Vineyard Manager Matt Mahoney
Matt comes from an old farming family. He’s the fourth generation on his father’s side to work the soils of Santa Maria. But, unlike his father, grandfather and great-grandfather—all Mahoneys—Matt turns his attention to wine grapes, rather than broccoli, lettuce, cauliflowers and blueberries.
It was his Irish-born great-grandfather who settled the area around Guadalupe, a tiny farming town, just a half mile inland from the Pacific beach, that’s been home to row crops and grazing herds since Spanish colonial days. “The land’s been passed down in our family throughout the years,” Matt says, reminiscing about his days as a kid, when he “did it all from the ground up: sprinkler pipe irrigation, harvesting crops, and all that. I got no favoritism whatever” for being the owner’s son.
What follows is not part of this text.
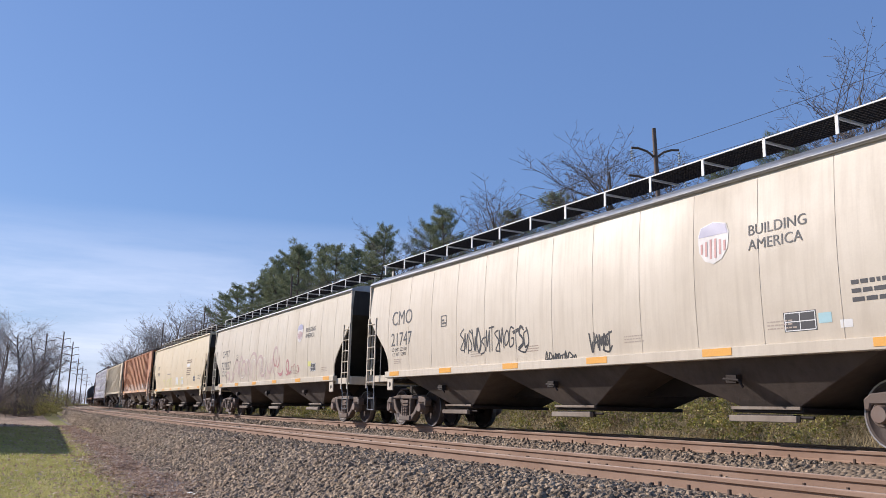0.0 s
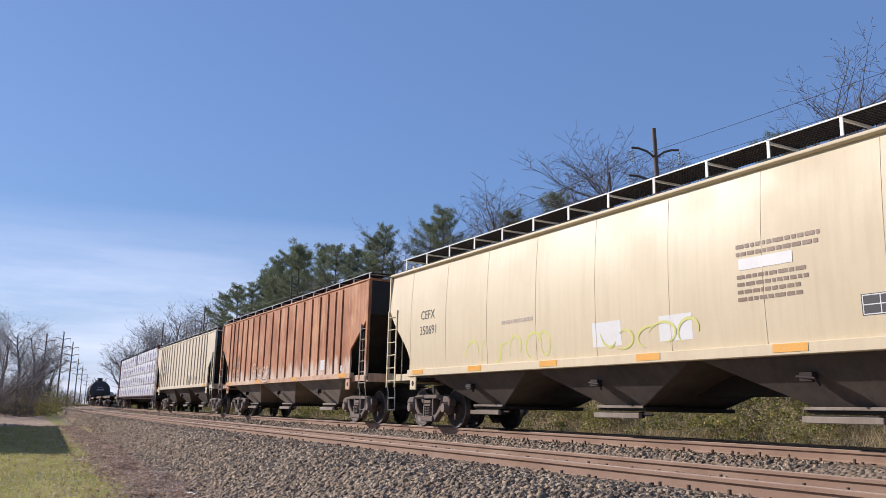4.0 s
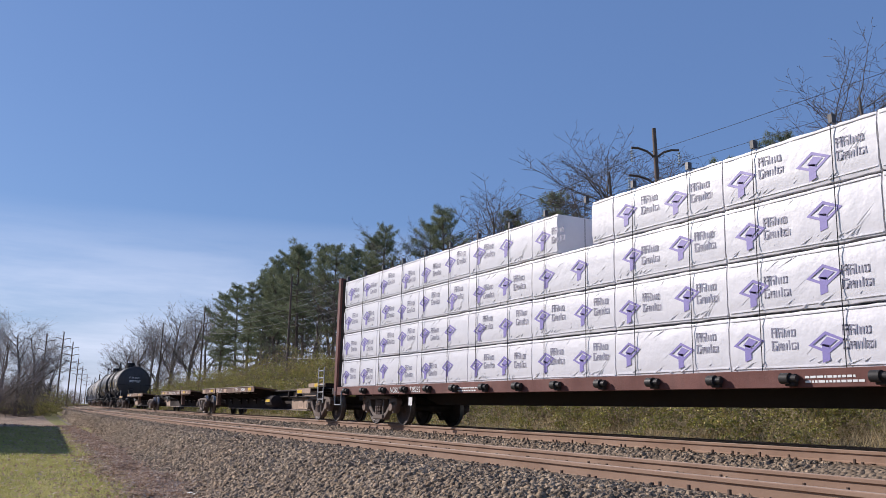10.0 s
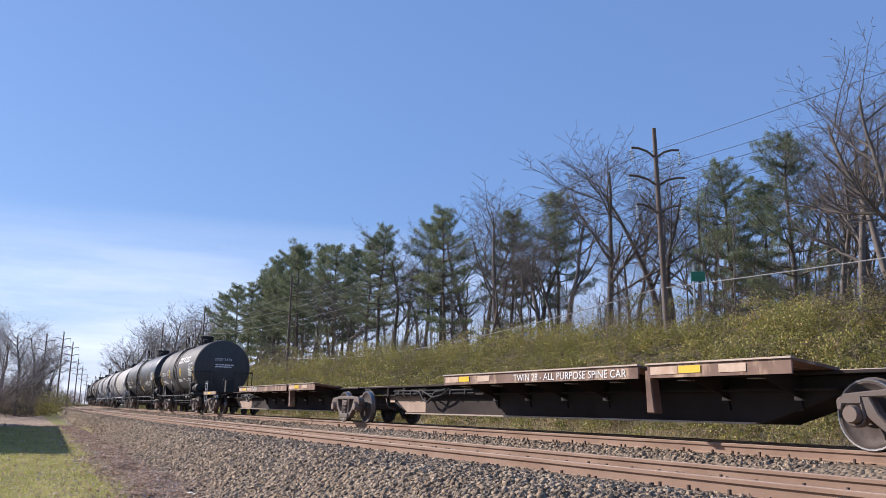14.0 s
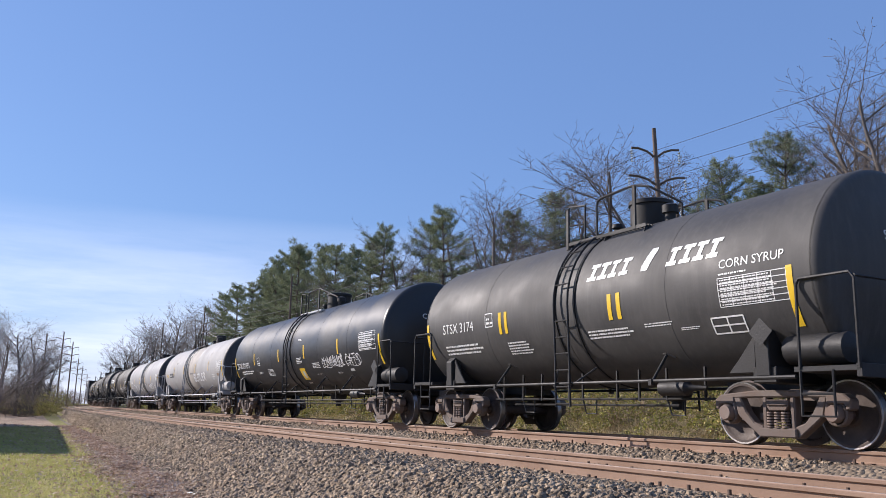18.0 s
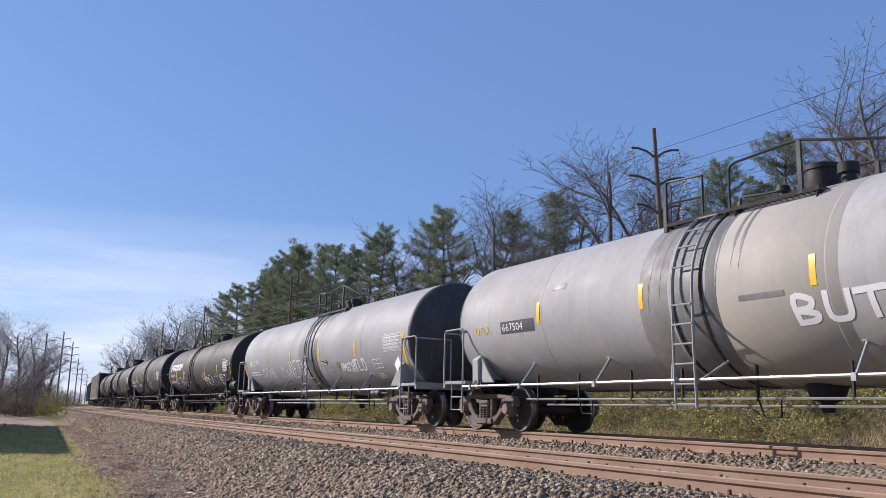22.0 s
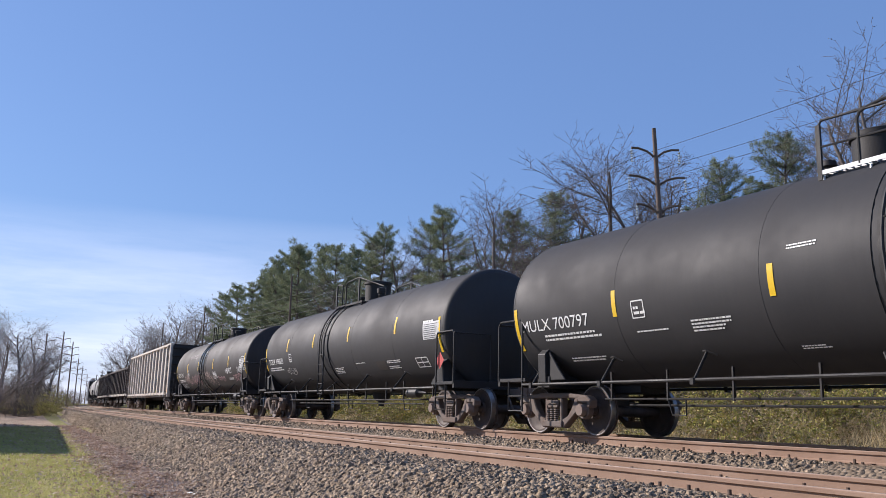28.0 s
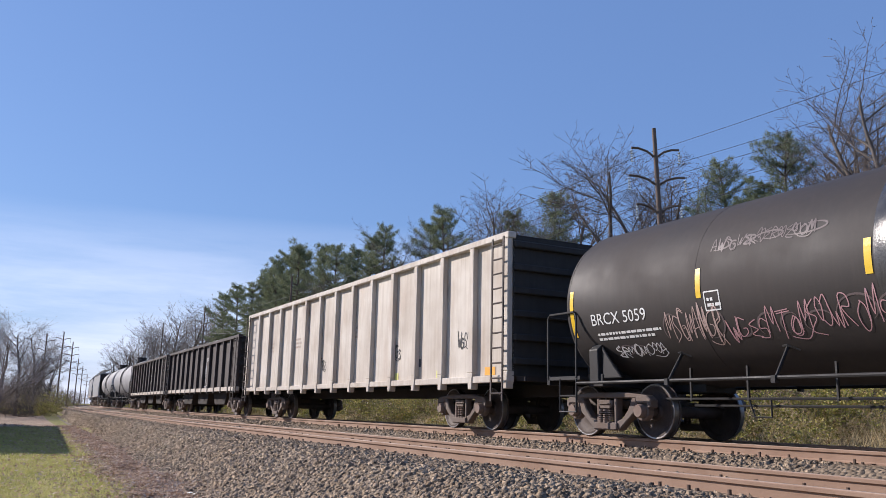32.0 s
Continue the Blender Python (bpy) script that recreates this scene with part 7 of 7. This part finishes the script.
def wire(a, b, sag, r, material, name, label):
    n, k = 18, 5
    A, B = Vector(a), Vector(b)
    side = (B - A).cross(Vector((0, 0, 1))).normalized()
    verts = []
    for i in range(n + 1):
        t = i / n
        p = A.lerp(B, t)
        p.z -= 4 * sag * t * (1 - t)
        for j in range(k):
            g = 2 * math.pi * j / k
            verts.append(p + side * r * math.cos(g) + Vector((0, 0, r * math.sin(g))))
    s = Shape().add(verts, [(i * k + j, i * k + (j + 1) % k, (i + 1) * k + (j + 1) % k, (i + 1) * k + j) for i in range(n) for j in range(k)])
    thing(name, label, "cable", "overhead wires", data=s.mesh(name, material))


wire((-29.7, 28.0, 6.6), (25, 24, 6.3), 0.5, 0.022, CABLE, "overhead_cable", "thick pale cable slung between the poles")
wire((-92, 30.3, 6.2), (-29.7, 28.0, 6.6), 1.2, 0.022, CABLE, "overhead_cable", "thick pale cable slung between the poles")
for dz in (-1.7, -3.15, -4.6):
    for s in (-1.2, 1.2):
        wire((-29.7, 28.0 + s, 14.7 + dz), (30, 25 + s, 14.6 + dz), 0.8, 0.011, WIRE, "power_wire", "thin dark power wire")
        wire((-150, 33.7 + s, 17.9 + dz), (-29.7, 28.0 + s, 14.7 + dz), 1.6, 0.015, WIRE, "power_wire", "thin dark power wire")


# ---- movement ----
def motions():
    dense = [0.0, 1 / 30, 2 / 30, 4 / 30, 0.3, 0.6]
    times = dense + [i * 1.0 for i in range(1, 32)] + [32 - t for t in dense[::-1]]
    for car, u, half in CARS:
        rows = []
        for t in times:
            s = along(u, t)
            x1, y1, _ = line(s + half)
            x0, y0, _ = line(s - half)
            rows.append((t, Matrix.Translation(((x0 + x1) / 2, (y0 + y1) / 2, RAISE)) @ Matrix.Rotation(math.atan2(y1 - y0, x1 - x0), 4, "Z")))
        walk(car, rows)
        for load, under, m in LOADS:
            if under == car:
                walk(load, [(t, place @ m) for t, place in rows])
    steps = [i / 15 for i in range(481)]
    for ws, car, x in SPINNING:
        walk(ws, [(t, Matrix.Translation((x, 0, WHEEL_R)) @ Matrix.Rotation(along(0, t) / WHEEL_R, 4, "Y")) for t in steps])


motions()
His dad expected Matt to go into the family business, but changing times on that part of the coast sent Matt into a different direction. The labor force was getting smaller and more expensive to hire. Water was increasingly scarce for thirsty row crops. “Looking at things long-term,” Mark says, “I kind of saw what was happening. I knew things weren’t going to get any better. So for me, the decision was easy.”
What Matt calls “the decision” was to answer an ad for an assistant manager at Cambria. He possessed a degree in agricultural business from California State Polytechnic University, San Luis Obispo, where he’d put himself through school working as a forklift operator for a local winery, so the skills were there. “Besides, I was intrigued with wine,” Mark smiles.
That was six years ago. Matt, 36, is now Cambria’s vineyard manager, a big job, as it entails farming, not only Cambria’s 1,600 acres of wine grapes, but an additional 400 acres for nearby Byron Winery.
As part of the job, he oversees a staff of 15 tractor drivers, 5 mechanics, 6 irrigation specialists and, seasonally, as many as 9 crews of fifteen field hands. The challenges are considerable: maintaining an even flow of work year-round avoids the kind of start-and-stop routine that can result in employee layoffs. But perhaps the biggest challenge is also Cambria’s biggest opportunity: the cool climate.
Vineyard Manager Matt checking on the Cambria vines.
“You have this huge marine influence,” Mark notes. “We’re only 14, 15 miles from the ocean, so there’s heavy fog early each morning. With that being said, it sets up for extreme powdery mildew pressure.” Powdery mildew, as you might imagine, is not a good thing for grapes. But Matt and his crew have developed innovative ways to combat it, in a sustainable way that does not involve the undue use of chemicals. “We remove leaves on the vines, helping the air flow through the bunches,” which helps to dry out any fruit that is affected.
The other big issue is water. California’s ongoing severe drought has only worsened the situation, especially along the state’s Central Coast, where rainfall is scarce even in a wet year. This entails the most scrupulous water-management policies, especially now that Cambria has qualified for certification by SIP (Sustainability in Practice), one of the country’s leading certification agencies. Says Mark, “SIP and other monitoring agencies audit us and tell us where we stand, in a range of areas. It starts with new plantings, and includes real-time data in everything from controlling water and fertilizer to canopy management.” He credits these practices, along with winemaker Denise Shurtleff’s abilities, with the quality of Cambria’s wines. “You’re getting these intense flavors by controlling all these different pieces of sustainability, which ultimately makes for a better wine.”
When Matt isn’t working, he’s usually hanging out with his family. “I have two young kids, and they manipulate every last second of my time!” One of his favorite places to relax is Avila Beach, a local spot off the beaten path, and a favorite place for biking, hiking and swimming.